Below is a listing; write it out exactly and drop any images from it.

[Begin]

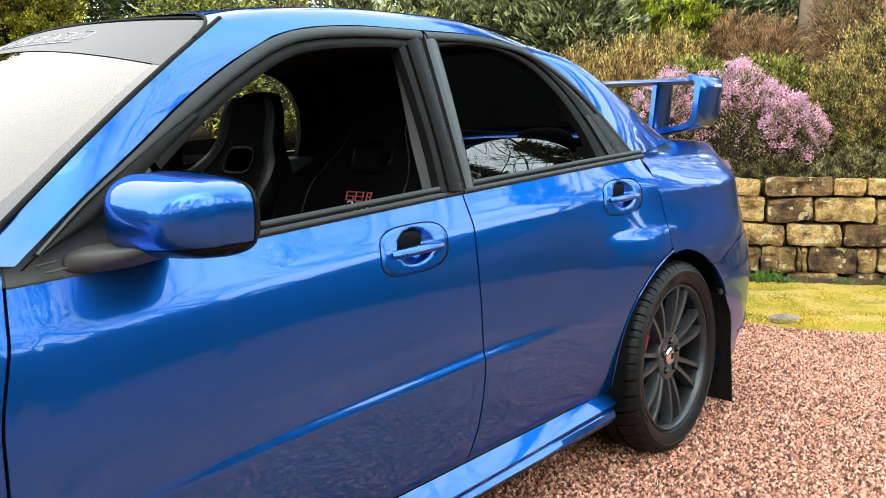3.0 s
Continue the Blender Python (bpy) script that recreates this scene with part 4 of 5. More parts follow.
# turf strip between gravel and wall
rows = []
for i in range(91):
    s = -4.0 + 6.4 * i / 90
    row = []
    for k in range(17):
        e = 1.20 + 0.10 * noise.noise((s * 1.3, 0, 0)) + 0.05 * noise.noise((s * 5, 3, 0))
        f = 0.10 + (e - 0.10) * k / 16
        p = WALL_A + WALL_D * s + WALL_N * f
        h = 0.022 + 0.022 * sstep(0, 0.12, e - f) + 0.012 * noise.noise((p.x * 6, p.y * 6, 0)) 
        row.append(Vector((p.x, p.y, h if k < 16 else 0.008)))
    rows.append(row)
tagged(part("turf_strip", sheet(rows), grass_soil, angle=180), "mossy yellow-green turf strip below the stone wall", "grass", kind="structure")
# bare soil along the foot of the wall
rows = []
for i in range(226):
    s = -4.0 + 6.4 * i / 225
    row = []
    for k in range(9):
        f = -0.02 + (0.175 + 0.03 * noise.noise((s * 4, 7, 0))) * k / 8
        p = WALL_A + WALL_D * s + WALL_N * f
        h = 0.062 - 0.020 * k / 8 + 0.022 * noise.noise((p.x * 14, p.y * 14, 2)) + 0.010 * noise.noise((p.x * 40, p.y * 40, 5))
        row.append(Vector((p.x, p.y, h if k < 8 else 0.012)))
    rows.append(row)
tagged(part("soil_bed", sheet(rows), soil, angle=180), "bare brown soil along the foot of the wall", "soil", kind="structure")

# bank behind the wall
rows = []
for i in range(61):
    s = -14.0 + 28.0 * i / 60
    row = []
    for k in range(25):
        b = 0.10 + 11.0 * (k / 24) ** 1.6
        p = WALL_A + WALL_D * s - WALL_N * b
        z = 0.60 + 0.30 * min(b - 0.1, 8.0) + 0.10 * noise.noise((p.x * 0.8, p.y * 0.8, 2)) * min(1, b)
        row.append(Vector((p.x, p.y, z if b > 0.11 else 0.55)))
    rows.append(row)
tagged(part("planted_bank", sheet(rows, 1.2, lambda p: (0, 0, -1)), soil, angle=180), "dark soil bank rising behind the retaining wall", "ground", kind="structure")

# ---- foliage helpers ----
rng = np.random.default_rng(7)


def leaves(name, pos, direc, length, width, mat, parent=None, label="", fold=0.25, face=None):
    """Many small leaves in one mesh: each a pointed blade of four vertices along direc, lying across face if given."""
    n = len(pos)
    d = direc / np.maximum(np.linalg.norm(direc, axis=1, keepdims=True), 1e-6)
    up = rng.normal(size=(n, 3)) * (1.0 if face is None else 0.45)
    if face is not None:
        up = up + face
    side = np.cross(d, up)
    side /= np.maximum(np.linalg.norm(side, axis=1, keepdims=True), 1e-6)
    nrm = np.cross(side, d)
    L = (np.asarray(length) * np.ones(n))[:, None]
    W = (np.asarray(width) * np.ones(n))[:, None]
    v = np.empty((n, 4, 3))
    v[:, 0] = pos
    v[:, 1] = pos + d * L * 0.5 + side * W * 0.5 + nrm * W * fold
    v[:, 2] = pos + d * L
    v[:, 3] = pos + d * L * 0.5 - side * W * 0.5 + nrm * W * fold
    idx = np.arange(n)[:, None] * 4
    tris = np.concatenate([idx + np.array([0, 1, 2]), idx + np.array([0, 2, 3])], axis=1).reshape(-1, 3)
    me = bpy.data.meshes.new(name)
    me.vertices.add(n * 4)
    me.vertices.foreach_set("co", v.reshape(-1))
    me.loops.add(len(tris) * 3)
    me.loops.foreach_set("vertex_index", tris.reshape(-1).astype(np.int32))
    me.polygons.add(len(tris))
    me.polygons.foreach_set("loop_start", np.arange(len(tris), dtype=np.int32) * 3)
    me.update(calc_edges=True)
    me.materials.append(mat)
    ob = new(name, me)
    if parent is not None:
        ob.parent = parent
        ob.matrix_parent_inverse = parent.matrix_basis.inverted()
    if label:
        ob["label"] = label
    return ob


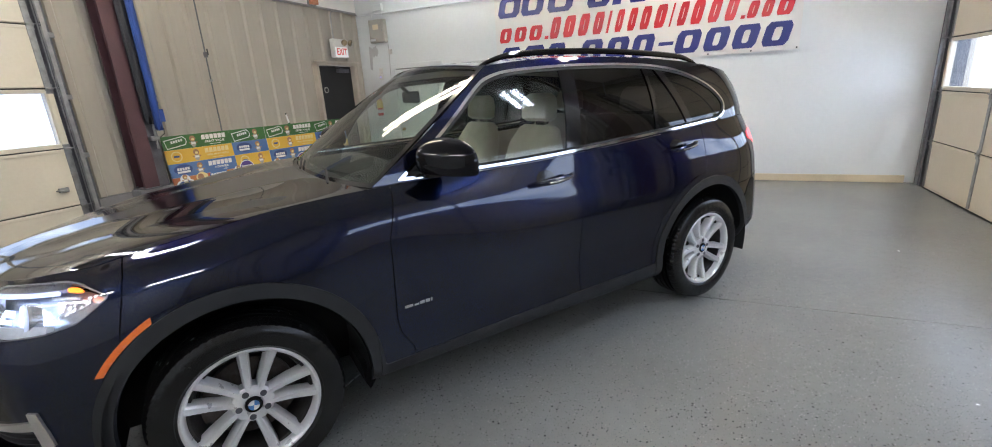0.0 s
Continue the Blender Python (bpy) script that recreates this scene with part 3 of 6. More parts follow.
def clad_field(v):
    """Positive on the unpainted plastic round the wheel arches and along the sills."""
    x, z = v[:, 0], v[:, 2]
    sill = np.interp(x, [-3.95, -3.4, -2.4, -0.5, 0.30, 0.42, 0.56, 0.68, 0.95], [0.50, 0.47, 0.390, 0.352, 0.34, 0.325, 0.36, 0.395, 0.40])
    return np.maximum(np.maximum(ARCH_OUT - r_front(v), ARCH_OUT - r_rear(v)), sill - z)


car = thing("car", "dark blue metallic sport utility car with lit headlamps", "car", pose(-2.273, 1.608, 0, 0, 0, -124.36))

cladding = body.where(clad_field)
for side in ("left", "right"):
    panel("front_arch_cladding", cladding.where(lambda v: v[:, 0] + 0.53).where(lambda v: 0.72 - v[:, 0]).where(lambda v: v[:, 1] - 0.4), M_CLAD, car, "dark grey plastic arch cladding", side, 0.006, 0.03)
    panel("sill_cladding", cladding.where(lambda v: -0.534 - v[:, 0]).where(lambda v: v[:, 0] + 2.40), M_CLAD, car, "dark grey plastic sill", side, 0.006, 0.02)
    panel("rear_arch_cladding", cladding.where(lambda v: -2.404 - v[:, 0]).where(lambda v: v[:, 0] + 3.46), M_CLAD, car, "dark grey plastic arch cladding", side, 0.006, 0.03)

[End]

→ TASK SOLUTION:
3.0 s
Continue the Blender Python (bpy) script that recreates this scene with part 4 of 5. More parts follow.
# turf strip between gravel and wall
rows = []
for i in range(91):
    s = -4.0 + 6.4 * i / 90
    row = []
    for k in range(17):
        e = 1.20 + 0.10 * noise.noise((s * 1.3, 0, 0)) + 0.05 * noise.noise((s * 5, 3, 0))
        f = 0.10 + (e - 0.10) * k / 16
        p = WALL_A + WALL_D * s + WALL_N * f
        h = 0.022 + 0.022 * sstep(0, 0.12, e - f) + 0.012 * noise.noise((p.x * 6, p.y * 6, 0)) 
        row.append(Vector((p.x, p.y, h if k < 16 else 0.008)))
    rows.append(row)
tagged(part("turf_strip", sheet(rows), grass_soil, angle=180), "mossy yellow-green turf strip below the stone wall", "grass", kind="structure")
# bare soil along the foot of the wall
rows = []
for i in range(226):
    s = -4.0 + 6.4 * i / 225
    row = []
    for k in range(9):
        f = -0.02 + (0.175 + 0.03 * noise.noise((s * 4, 7, 0))) * k / 8
        p = WALL_A + WALL_D * s + WALL_N * f
        h = 0.062 - 0.020 * k / 8 + 0.022 * noise.noise((p.x * 14, p.y * 14, 2)) + 0.010 * noise.noise((p.x * 40, p.y * 40, 5))
        row.append(Vector((p.x, p.y, h if k < 8 else 0.012)))
    rows.append(row)
tagged(part("soil_bed", sheet(rows), soil, angle=180), "bare brown soil along the foot of the wall", "soil", kind="structure")

# bank behind the wall
rows = []
for i in range(61):
    s = -14.0 + 28.0 * i / 60
    row = []
    for k in range(25):
        b = 0.10 + 11.0 * (k / 24) ** 1.6
        p = WALL_A + WALL_D * s - WALL_N * b
        z = 0.60 + 0.30 * min(b - 0.1, 8.0) + 0.10 * noise.noise((p.x * 0.8, p.y * 0.8, 2)) * min(1, b)
        row.append(Vector((p.x, p.y, z if b > 0.11 else 0.55)))
    rows.append(row)
tagged(part("planted_bank", sheet(rows, 1.2, lambda p: (0, 0, -1)), soil, angle=180), "dark soil bank rising behind the retaining wall", "ground", kind="structure")

# ---- foliage helpers ----
rng = np.random.default_rng(7)


def leaves(name, pos, direc, length, width, mat, parent=None, label="", fold=0.25, face=None):
    """Many small leaves in one mesh: each a pointed blade of four vertices along direc, lying across face if given."""
    n = len(pos)
    d = direc / np.maximum(np.linalg.norm(direc, axis=1, keepdims=True), 1e-6)
    up = rng.normal(size=(n, 3)) * (1.0 if face is None else 0.45)
    if face is not None:
        up = up + face
    side = np.cross(d, up)
    side /= np.maximum(np.linalg.norm(side, axis=1, keepdims=True), 1e-6)
    nrm = np.cross(side, d)
    L = (np.asarray(length) * np.ones(n))[:, None]
    W = (np.asarray(width) * np.ones(n))[:, None]
    v = np.empty((n, 4, 3))
    v[:, 0] = pos
    v[:, 1] = pos + d * L * 0.5 + side * W * 0.5 + nrm * W * fold
    v[:, 2] = pos + d * L
    v[:, 3] = pos + d * L * 0.5 - side * W * 0.5 + nrm * W * fold
    idx = np.arange(n)[:, None] * 4
    tris = np.concatenate([idx + np.array([0, 1, 2]), idx + np.array([0, 2, 3])], axis=1).reshape(-1, 3)
    me = bpy.data.meshes.new(name)
    me.vertices.add(n * 4)
    me.vertices.foreach_set("co", v.reshape(-1))
    me.loops.add(len(tris) * 3)
    me.loops.foreach_set("vertex_index", tris.reshape(-1).astype(np.int32))
    me.polygons.add(len(tris))
    me.polygons.foreach_set("loop_start", np.arange(len(tris), dtype=np.int32) * 3)
    me.update(calc_edges=True)
    me.materials.append(mat)
    ob = new(name, me)
    if parent is not None:
        ob.parent = parent
        ob.matrix_parent_inverse = parent.matrix_basis.inverted()
    if label:
        ob["label"] = label
    return ob


0.0 s
Continue the Blender Python (bpy) script that recreates this scene with part 3 of 6. More parts follow.
def clad_field(v):
    """Positive on the unpainted plastic round the wheel arches and along the sills."""
    x, z = v[:, 0], v[:, 2]
    sill = np.interp(x, [-3.95, -3.4, -2.4, -0.5, 0.30, 0.42, 0.56, 0.68, 0.95], [0.50, 0.47, 0.390, 0.352, 0.34, 0.325, 0.36, 0.395, 0.40])
    return np.maximum(np.maximum(ARCH_OUT - r_front(v), ARCH_OUT - r_rear(v)), sill - z)


car = thing("car", "dark blue metallic sport utility car with lit headlamps", "car", pose(-2.273, 1.608, 0, 0, 0, -124.36))

cladding = body.where(clad_field)
for side in ("left", "right"):
    panel("front_arch_cladding", cladding.where(lambda v: v[:, 0] + 0.53).where(lambda v: 0.72 - v[:, 0]).where(lambda v: v[:, 1] - 0.4), M_CLAD, car, "dark grey plastic arch cladding", side, 0.006, 0.03)
    panel("sill_cladding", cladding.where(lambda v: -0.534 - v[:, 0]).where(lambda v: v[:, 0] + 2.40), M_CLAD, car, "dark grey plastic sill", side, 0.006, 0.02)
    panel("rear_arch_cladding", cladding.where(lambda v: -2.404 - v[:, 0]).where(lambda v: v[:, 0] + 3.46), M_CLAD, car, "dark grey plastic arch cladding", side, 0.006, 0.03)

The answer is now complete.